The exercise.
Copy out each line of the data holding "clockwise".

Source excerpt.
=======

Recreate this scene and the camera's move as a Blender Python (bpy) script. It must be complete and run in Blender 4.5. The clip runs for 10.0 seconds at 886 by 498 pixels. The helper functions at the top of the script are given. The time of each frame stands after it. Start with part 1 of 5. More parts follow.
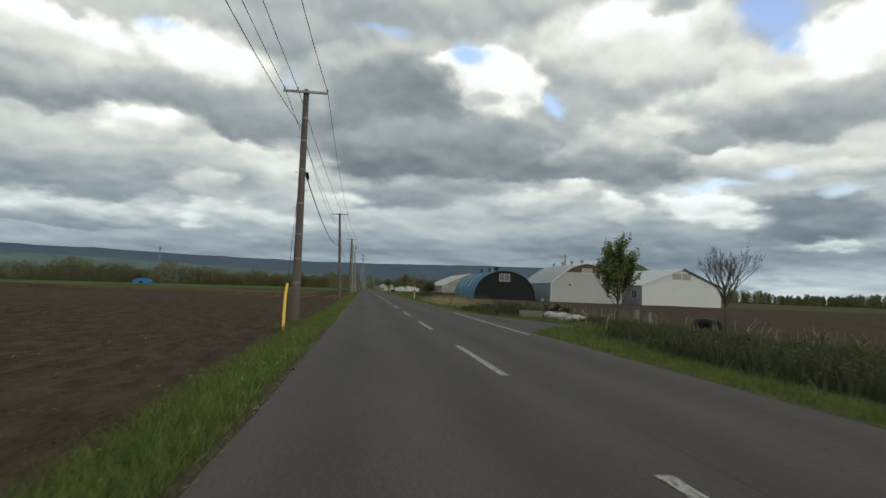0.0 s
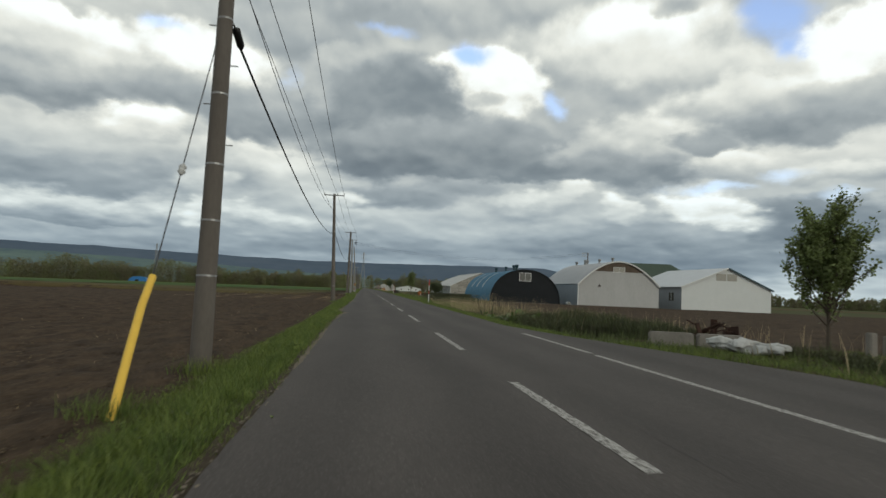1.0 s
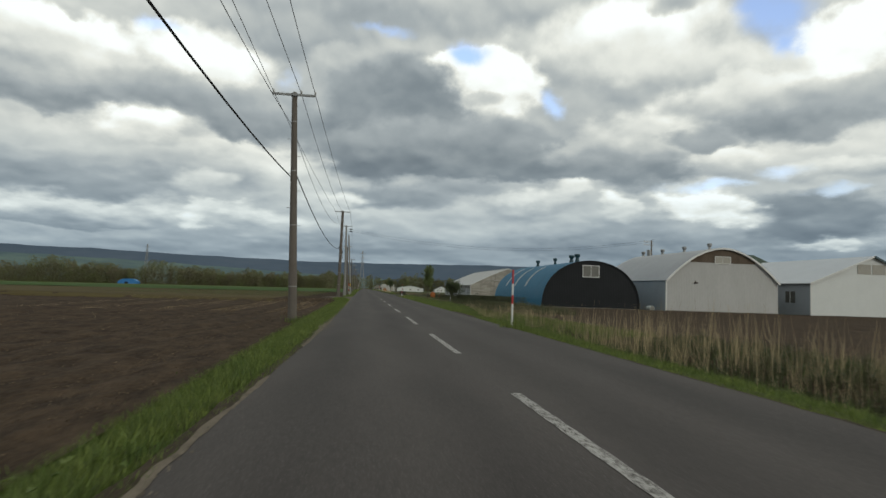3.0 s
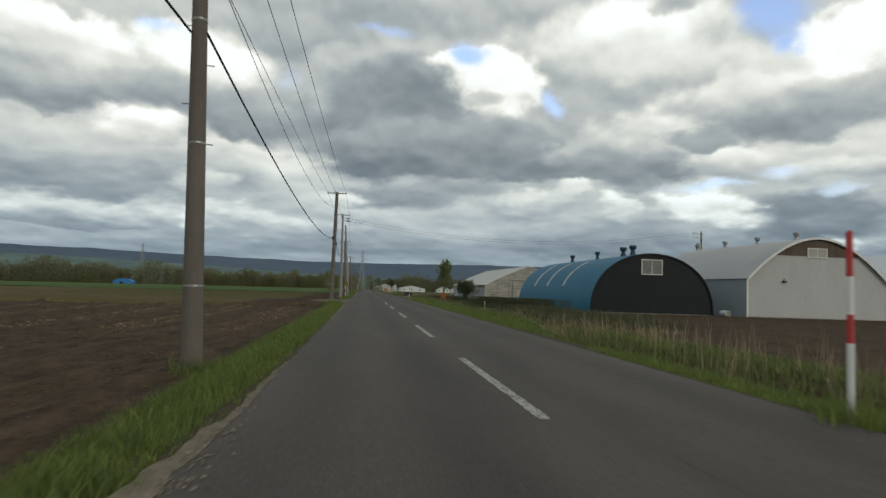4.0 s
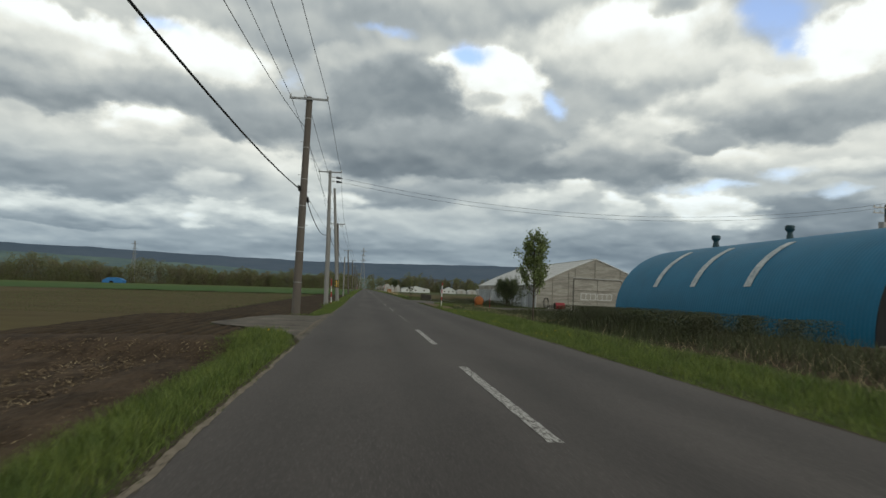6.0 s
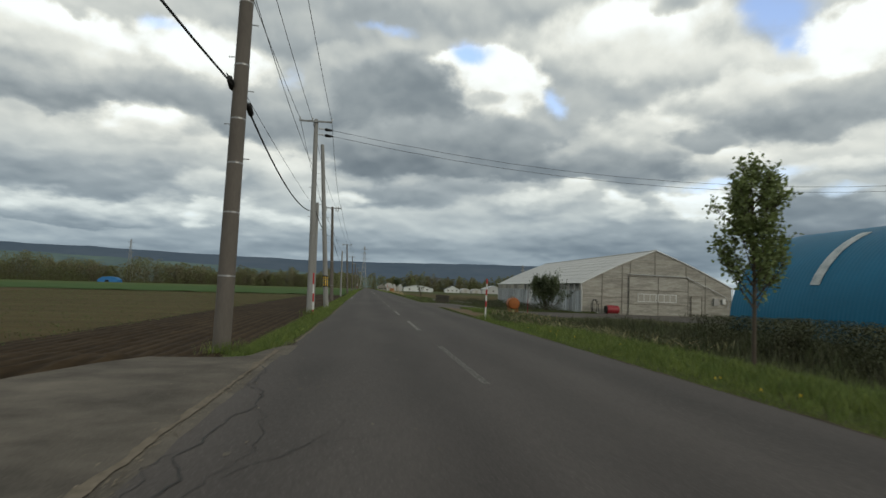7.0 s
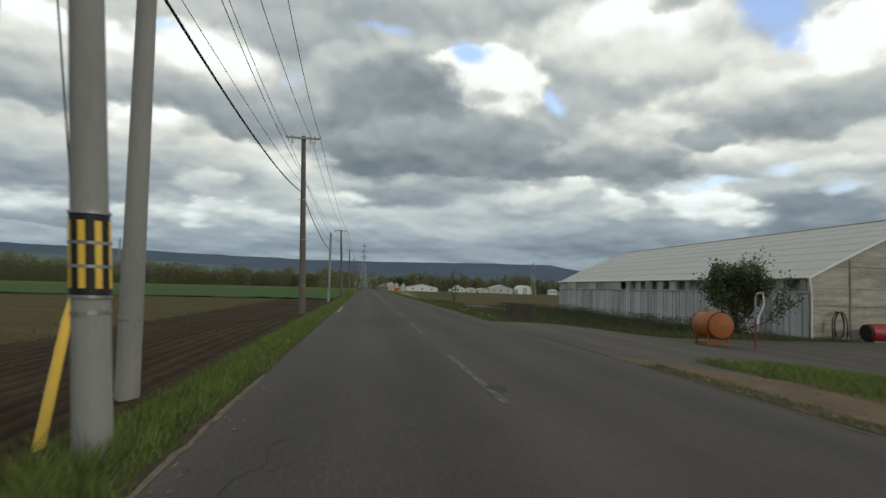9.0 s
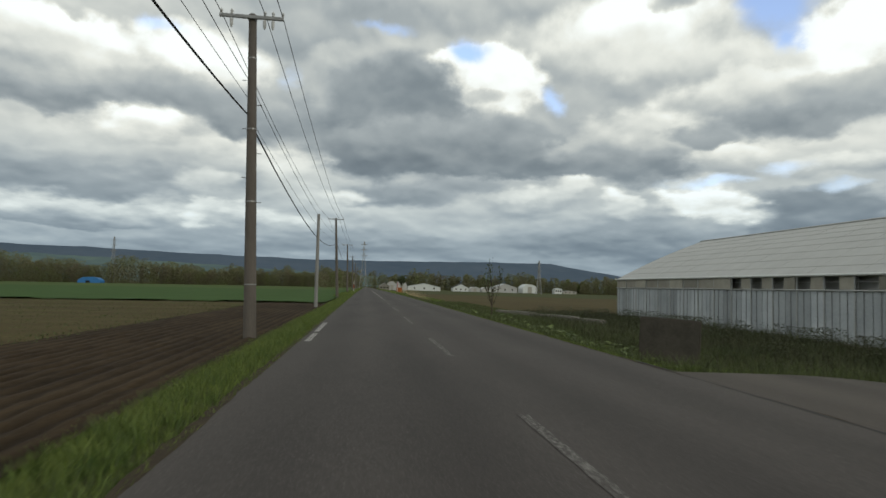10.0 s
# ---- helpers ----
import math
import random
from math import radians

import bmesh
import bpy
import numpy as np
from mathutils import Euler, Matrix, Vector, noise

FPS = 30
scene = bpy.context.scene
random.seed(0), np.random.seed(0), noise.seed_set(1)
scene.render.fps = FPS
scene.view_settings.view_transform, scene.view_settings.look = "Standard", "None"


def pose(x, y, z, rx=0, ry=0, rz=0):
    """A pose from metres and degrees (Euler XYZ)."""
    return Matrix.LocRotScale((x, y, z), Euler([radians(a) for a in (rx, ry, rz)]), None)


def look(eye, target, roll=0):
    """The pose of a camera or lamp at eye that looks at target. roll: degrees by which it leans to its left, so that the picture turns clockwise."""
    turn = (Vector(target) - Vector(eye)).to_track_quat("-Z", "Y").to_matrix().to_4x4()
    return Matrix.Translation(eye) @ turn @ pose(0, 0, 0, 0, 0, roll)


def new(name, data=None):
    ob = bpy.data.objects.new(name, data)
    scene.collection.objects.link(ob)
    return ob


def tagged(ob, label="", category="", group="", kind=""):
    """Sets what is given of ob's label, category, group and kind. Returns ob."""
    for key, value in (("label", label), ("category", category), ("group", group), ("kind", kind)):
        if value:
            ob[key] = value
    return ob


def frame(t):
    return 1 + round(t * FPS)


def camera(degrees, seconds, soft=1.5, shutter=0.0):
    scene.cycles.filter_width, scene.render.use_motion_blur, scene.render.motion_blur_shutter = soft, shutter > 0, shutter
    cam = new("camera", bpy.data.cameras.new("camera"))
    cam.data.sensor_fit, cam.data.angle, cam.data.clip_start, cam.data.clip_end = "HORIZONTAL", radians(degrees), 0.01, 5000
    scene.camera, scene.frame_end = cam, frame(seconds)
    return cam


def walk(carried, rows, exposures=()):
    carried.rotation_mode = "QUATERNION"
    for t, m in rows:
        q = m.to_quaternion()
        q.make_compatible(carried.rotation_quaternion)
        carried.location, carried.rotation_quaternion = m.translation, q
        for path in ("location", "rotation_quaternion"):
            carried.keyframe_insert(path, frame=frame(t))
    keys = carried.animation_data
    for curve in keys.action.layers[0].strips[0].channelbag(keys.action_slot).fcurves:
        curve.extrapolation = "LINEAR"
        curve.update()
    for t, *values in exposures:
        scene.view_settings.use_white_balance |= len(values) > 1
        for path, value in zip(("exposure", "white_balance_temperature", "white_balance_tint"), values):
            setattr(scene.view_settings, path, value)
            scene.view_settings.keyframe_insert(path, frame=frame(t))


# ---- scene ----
cam = camera(70.94, 10.0, soft=1.5, shutter=0.12)

# seconds, x, y, z, yaw, pitch, roll
PATH = [
    (0, -2.100, 0.024, 1.255, -7.156, 3.718, 2.150),
    (0.5, -2.130, 7.433, 1.275, -7.200, 3.704, 2.368),
    (1, -2.062, 14.780, 1.240, -7.100, 3.740, 2.529),
    (1.5, -1.956, 22.249, 1.245, -7.066, 3.680, 2.450),
    (2, -1.913, 29.876, 1.240, -7.132, 3.684, 2.240),
    (2.5, -1.890, 37.590, 1.242, -7.197, 3.715, 2.040),
    (4, -1.770, 60.664, 1.240, -7.175, 3.713, 1.970),
    (4.5, -1.790, 68.426, 1.242, -7.186, 3.764, 1.989),
    (5, -1.738, 76.228, 1.262, -7.128, 3.819, 2.097),
    (5.5, -1.663, 84.035, 1.268, -7.100, 3.810, 2.188),
    (7, -1.612, 107.442, 1.252, -6.980, 3.655, 2.120),
    (7.5, -1.652, 115.137, 1.256, -7.020, 3.675, 1.960),
    (8, -1.640, 122.758, 1.252, -6.940, 3.637, 1.961),
    (8.5, -1.620, 130.431, 1.262, -6.935, 3.610, 1.990),
    (9, -1.690, 138.120, 1.265, -7.010, 3.580, 1.885),
    (9.5, -1.673, 145.801, 1.262, -7.020, 3.510, 1.857),
    (10, -1.686, 153.441, 1.255, -7.017, 3.503, 1.682),
]


def carried_pose(x, y, z, yaw, pitch, roll):
    a, b = radians(yaw), radians(pitch)
    ahead = (x - math.sin(a) * math.cos(b), y + math.cos(a) * math.cos(b), z + math.sin(b))
    return look((x, y, z), ahead, roll)


walk(cam, [(r[0], carried_pose(*r[1:])) for r in PATH], exposures=[(0.0, 0.0, 6350, 4), (10.0, 0.0, 6350, 4)])

# ---- sky, clouds and sun ----
SUN_FROM, SUN_HEIGHT = 142.0, 17.0   # degrees clockwise from the road's direction, and above the horizon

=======

Result of the task.
    """The pose of a camera or lamp at eye that looks at target. roll: degrees by which it leans to its left, so that the picture turns clockwise."""
SUN_FROM, SUN_HEIGHT = 142.0, 17.0   # degrees clockwise from the road's direction, and above the horizon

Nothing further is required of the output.